“It’s connected to the broader anxiety that we just don’t know where all this is going,” said Horwitz, who studies how digital technologies, including AI, can improve access to care. “Across industries, there’s a lot of like, ‘Well, wait a minute, having these AI things definitely makes money for people at the top at the expense of workers doing the jobs. Why are we all getting in line to just try to keep propelling this forward without having a thoughtful approach to it?’”
On Wednesday morning, therapists walked off their jobs and headed to picket lines outside Kaiser facilities in Oakland, Sacramento, Santa Rosa, Santa Clara and Fresno.
In Oakland, Harimandir Khalsa, 55, said her team of clinicians who screen patients seeking mental health services in the Walnut Creek area has been reduced by two-thirds. Instead, Kaiser is increasingly using telephone operators and online surveys or questionnaires that use AI to screen patients.
“I have seen firsthand patients who were screened by a telephone service operator and sent to an external referral network. In some cases, they were self-harming … they should never have been sent out, they should have talked to a clinician to assess risk, to come up with safety planning and get them a more urgent appointment,” Khalsa told KQED.
This latest walkout comes about a month after the end of a four-week strike that initially involved up to 31,000 nurses, physician assistants, physical therapists, optometrists and other health care employees in California and Hawaii. Those workers are currently voting on whether to ratify tentative agreements the union said included wage increases, as well as staffing and AI protections.
In 2022, therapists at Kaiser represented by the same union went on strike for 10 weeks, over concerns about patient care delays, workloads, understaffing and other issues.
Mental health workers strike at the Kaiser Oakland Medical Facility in Oakland on March 18, 2026. (Martin do Nascimento/KQED)

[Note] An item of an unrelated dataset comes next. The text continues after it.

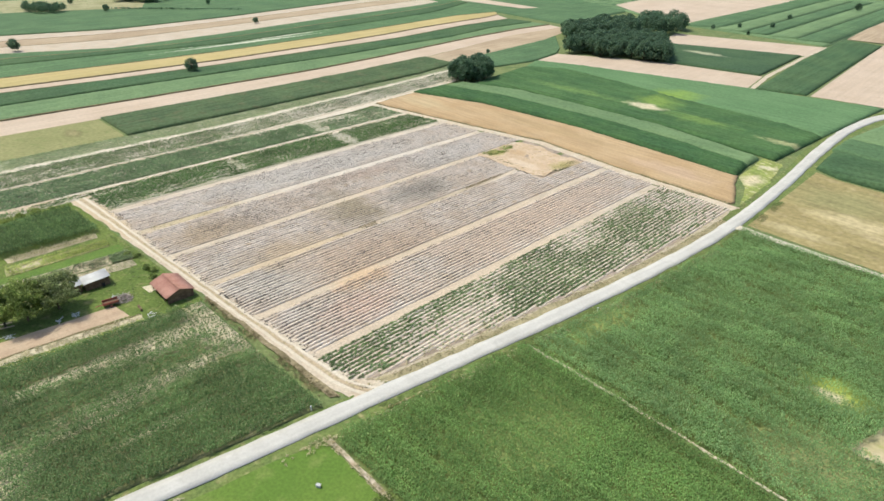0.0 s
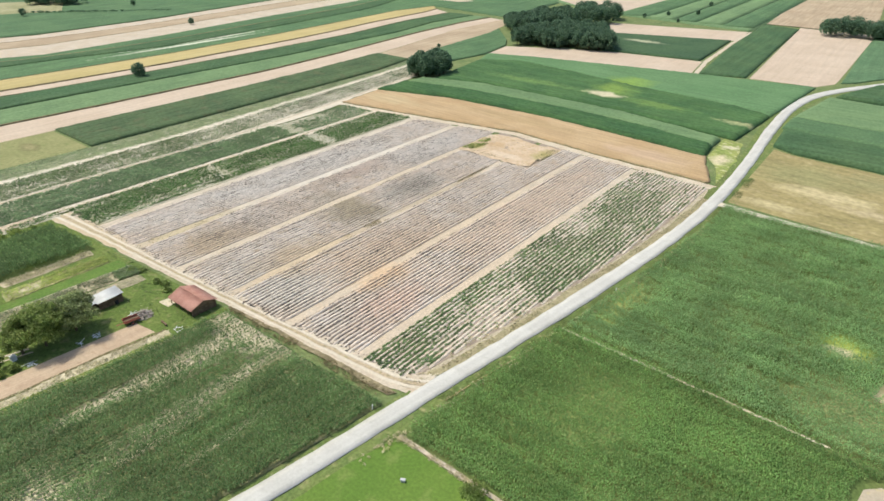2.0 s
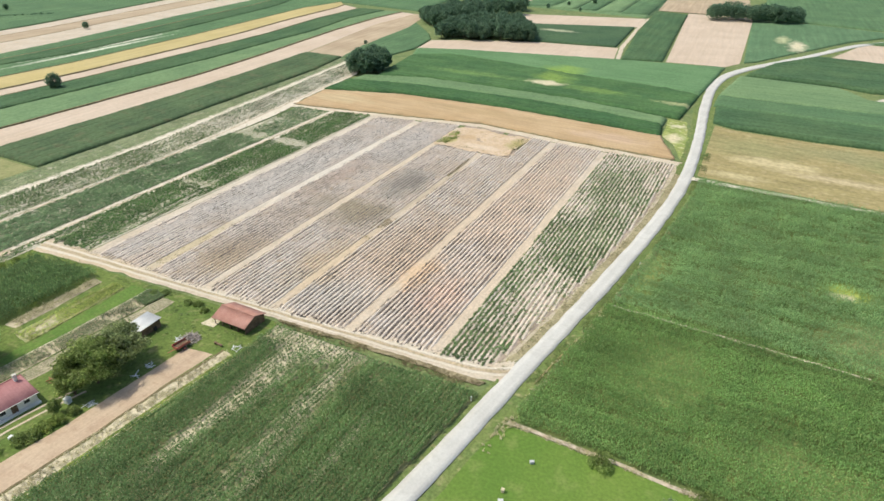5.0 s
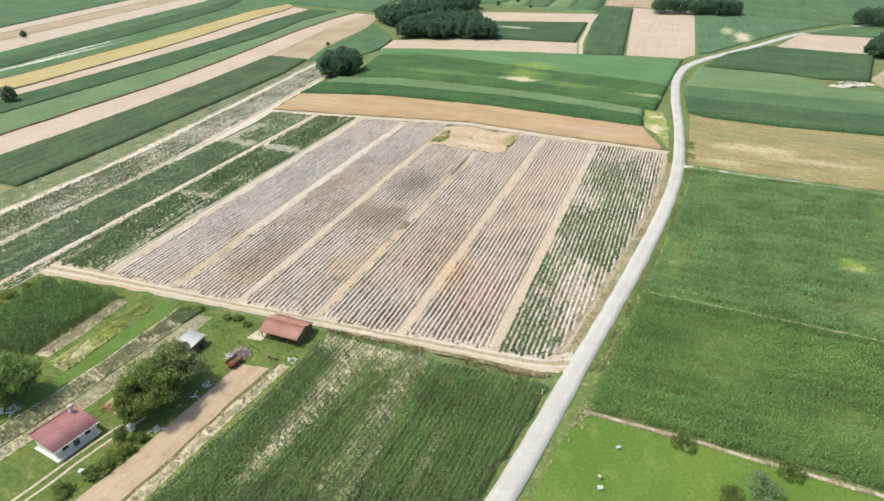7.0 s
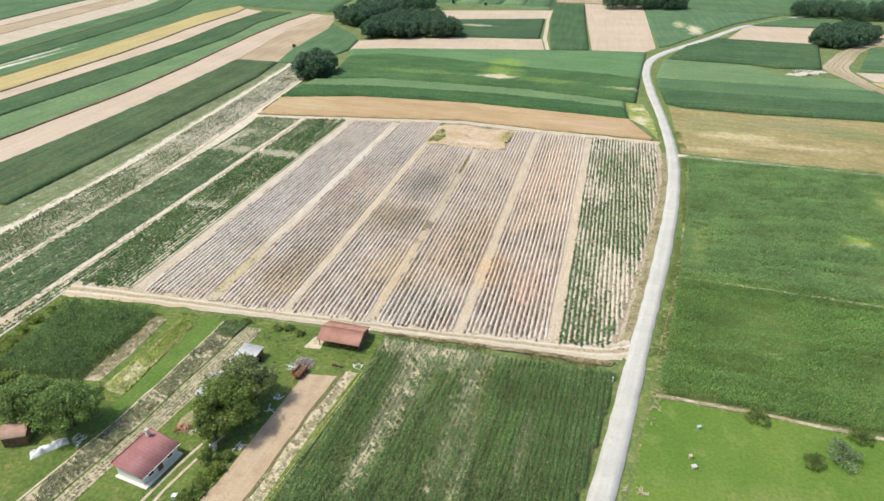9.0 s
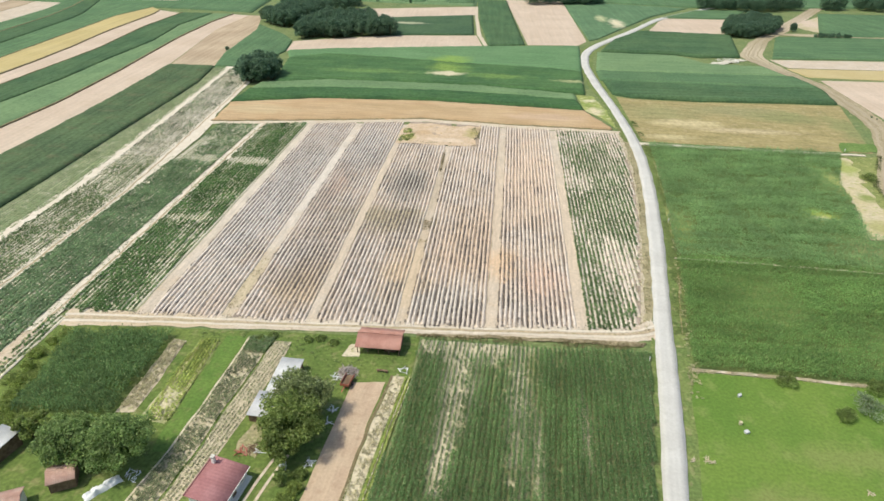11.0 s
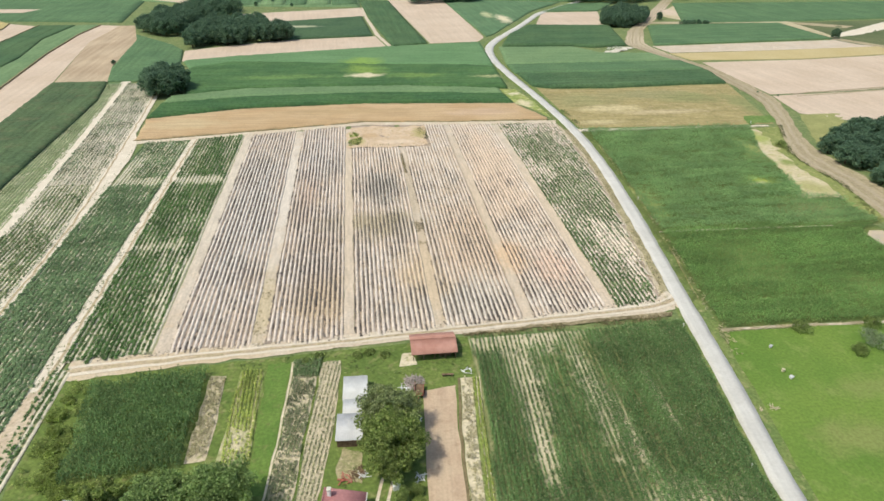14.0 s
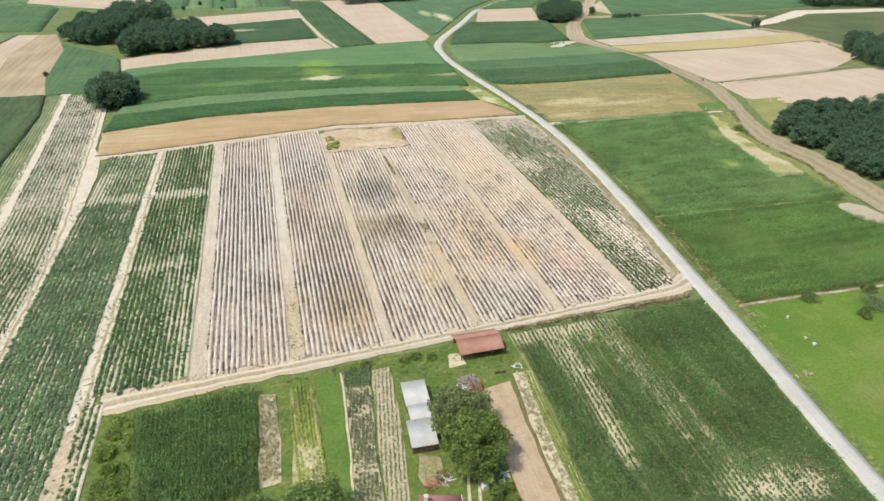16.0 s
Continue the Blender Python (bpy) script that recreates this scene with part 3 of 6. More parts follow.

Kaiser has agreed to multimillion-dollar settlements with state and federal regulators in recent years related to long wait times for patients seeking mental health services. Last month, the U.S. Department of Labor announced the company will pay a $2.8 million penalty, and at least $28.3 million to reimburse patients who sought out-of-network care after Kaiser delayed or improperly denied care.
In 2023, the state’s largest health plan said it would invest $150 million over five years to improve behavioral health for its patients and pay a $50 million fine to resolve a California Department of Managed Health Care investigation.
A spokesperson for the agency, which oversees mental health services in the state, said it is monitoring Kaiser’s progress and investigating a union complaint alleging that Kaiser is flouting a state law requiring licensed health care professionals to initially assess patients to determine what care they need.
UNHW maintains that beginning in 2024, Kaiser changed how it screens patients when they call or go online seeking care. The company unilaterally replaced many trained clinicians with unqualified telephone operators and an online questionnaire with AI to make recommendations on next steps, according to the union, which considers the move an unfair labor practice.
Mental health workers strike at the Kaiser Oakland Medical Facility in Oakland on March 18, 2026. (Martin do Nascimento/KQED)
Federman, the therapist in San Leandro, said the new system is missing high-risk patients, making them wait longer than recommended to see a provider.
“I’m seeing a lot of people, where it’s like, ‘wow, they’re really acute,’ and by the time triage [sends them], it’s been a month that they’ve waited — and that’s really dangerous,” she said.
The therapists’ contract with Kaiser ended last September. During bargaining, the company has sought to eliminate current workload limits that allow therapists to have enough time to care for existing patients, Federman said. She worries that the employer may seek to lay off in-house therapists and increasingly refer patients to outside contractors, who won’t offer the same quality of integrated care Kaiser advertises.
The nonprofit health organization countered that it is seeking flexibility to adjust to a “higher than ever” demand for its services, and does not plan to eliminate therapists’ jobs.
“Our contract proposals are aimed at achieving the flexibility we and our therapists need to improve mental health access for our members even as patient needs continue to rise,” the company’s statement said. “We have nearly doubled our mental health workforce over the last 10 years and have never had a reduction-in-force of mental health clinicians in Northern California.”